# Болезнь Шейермана-Мау



## denik2017stok (15 Фев 2017)

У меня нашли типа шерман мао мне 20 лет у верхней части позвонка между лопатками ближе к шейным позвонка,но по симтомам не болей нечего такого нету я занимаюсь воркаутом хожу в зал нечего не болит кроме мышц,завтра смогу снимки показать хочу что бы вы посмотрели и сказали точно есть у меня это или нету,бо нашим врачам я не доверяю они убили моего лучшего друга можно так сказать ну точнее помогли болезни,если она все таки есть то какие делать упражнения на дома и стоит дальше заниматса турником железом


----------



## Доктор Ступин (16 Фев 2017)

Покажите.

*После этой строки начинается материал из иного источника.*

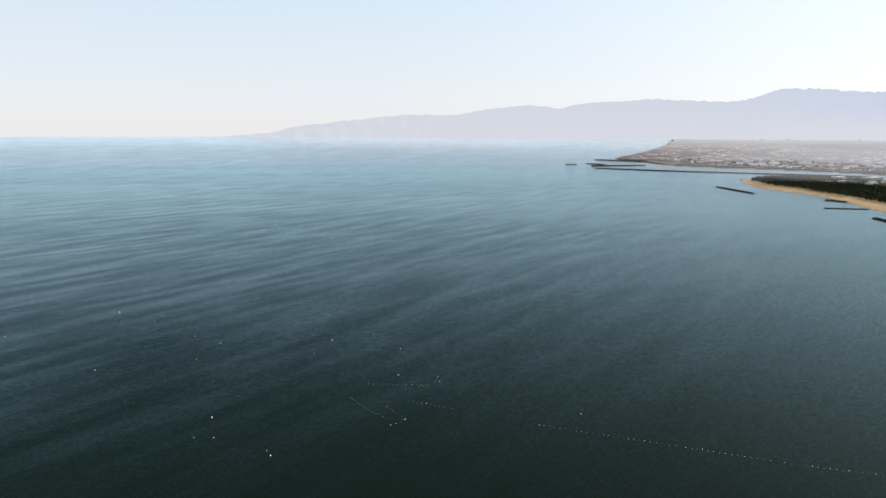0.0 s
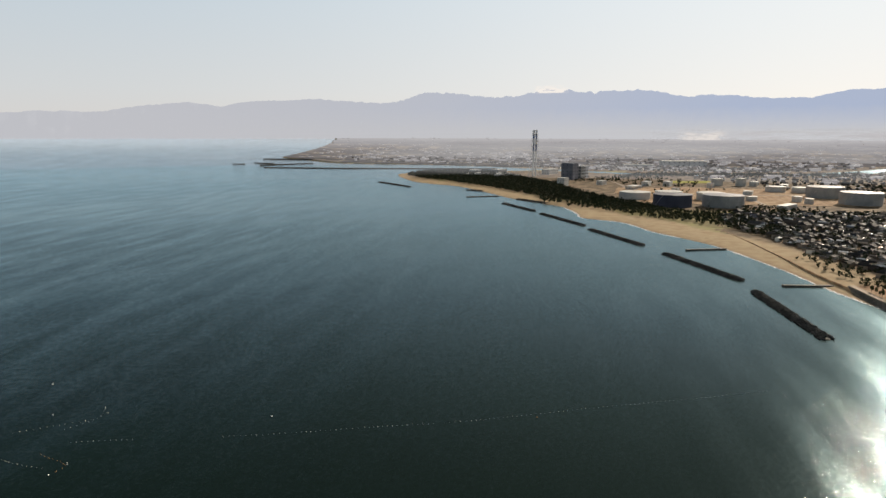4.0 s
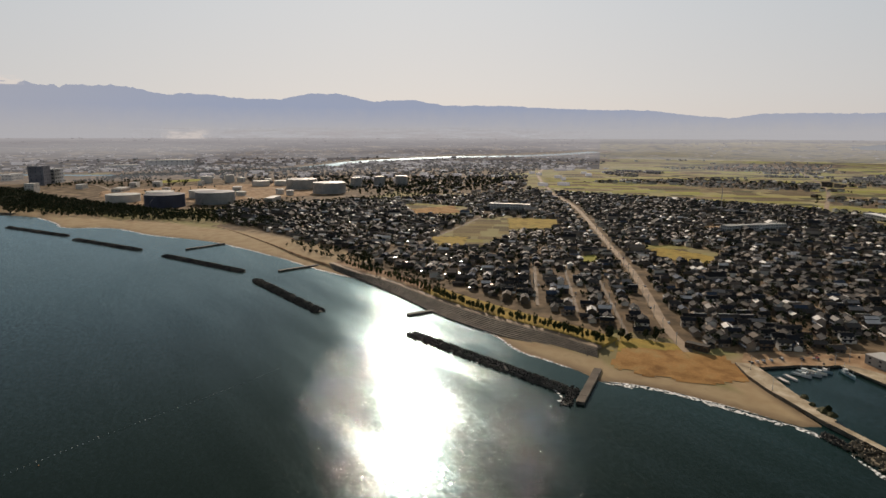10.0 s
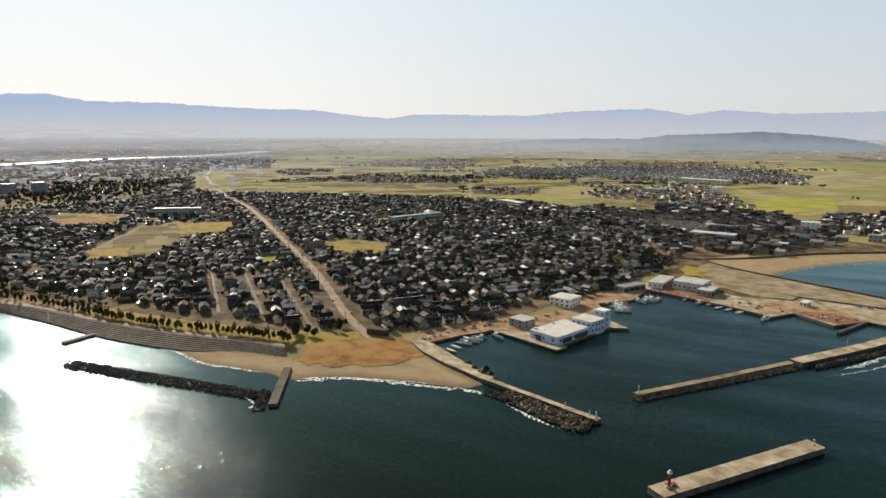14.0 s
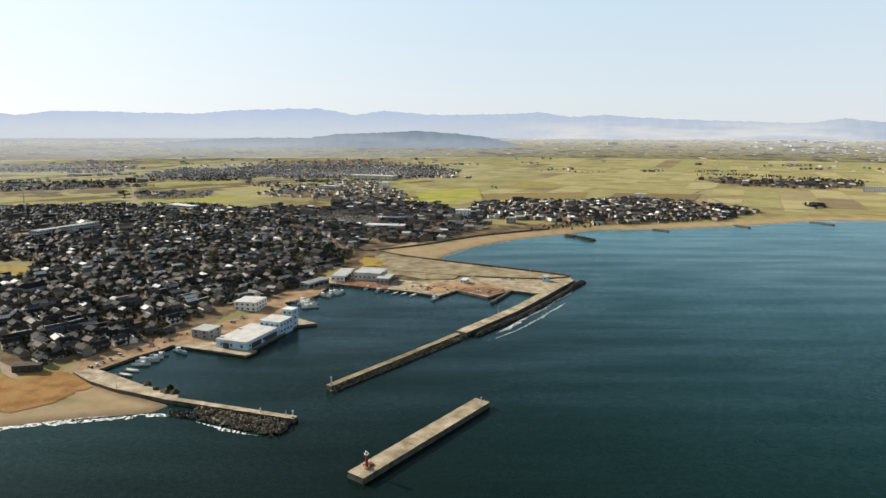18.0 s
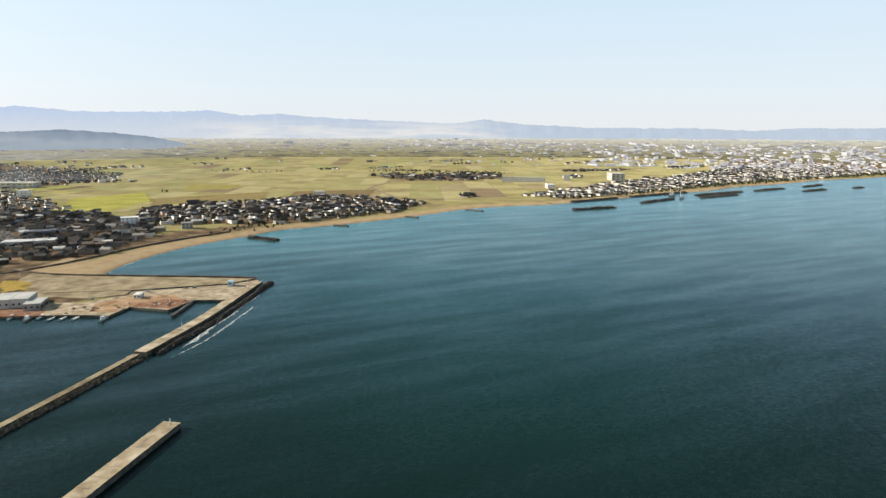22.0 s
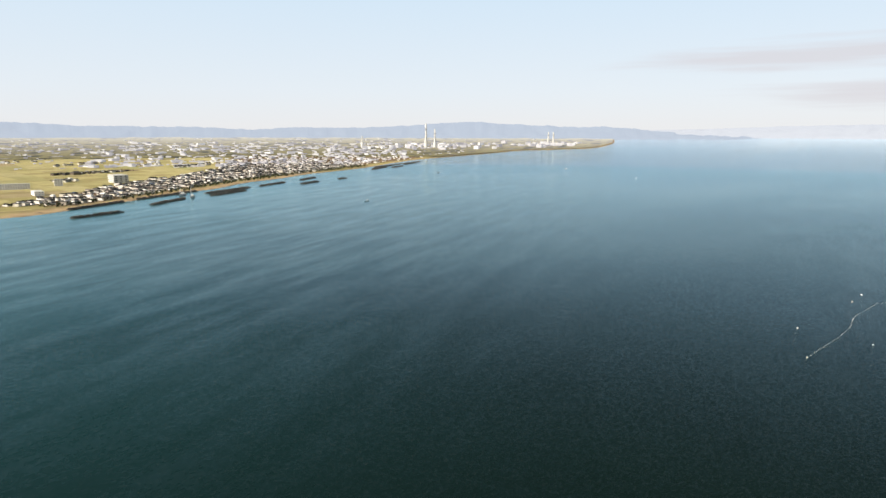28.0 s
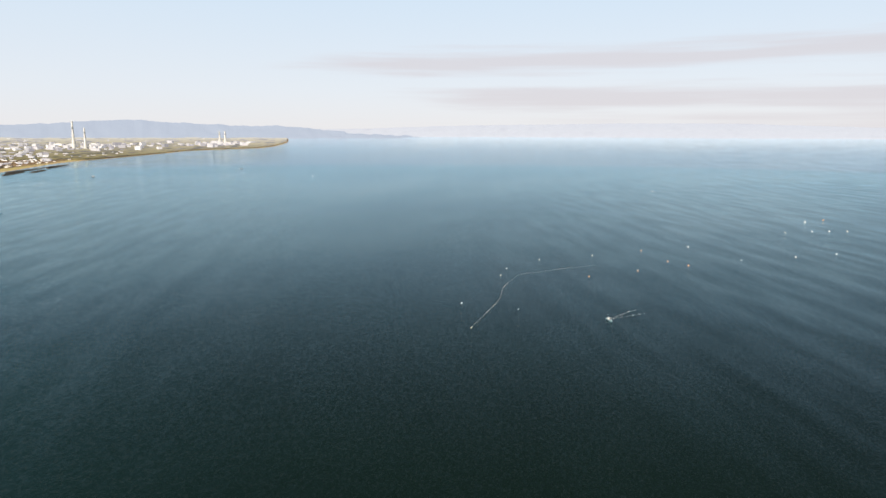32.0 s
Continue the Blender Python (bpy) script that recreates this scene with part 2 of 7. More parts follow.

Посмотрим.


----------



## La murr (16 Фев 2017)

@denik2017stok, здравствуйте!
Покажите имеющиеся снимки врачам форума.
О том, как это сделать, смотрите здесь - http://www.medhouse.ru/threads/20420/
Вы можете обратиться к любому врачу форума на странице его личного профиля или в переписке, дав ссылку на свою тему и задав вопросы, которые Вас интересуют. 
Это ускорит ответ специалистов.

Врачи форума - http://www.medhouse.ru/staff/


----------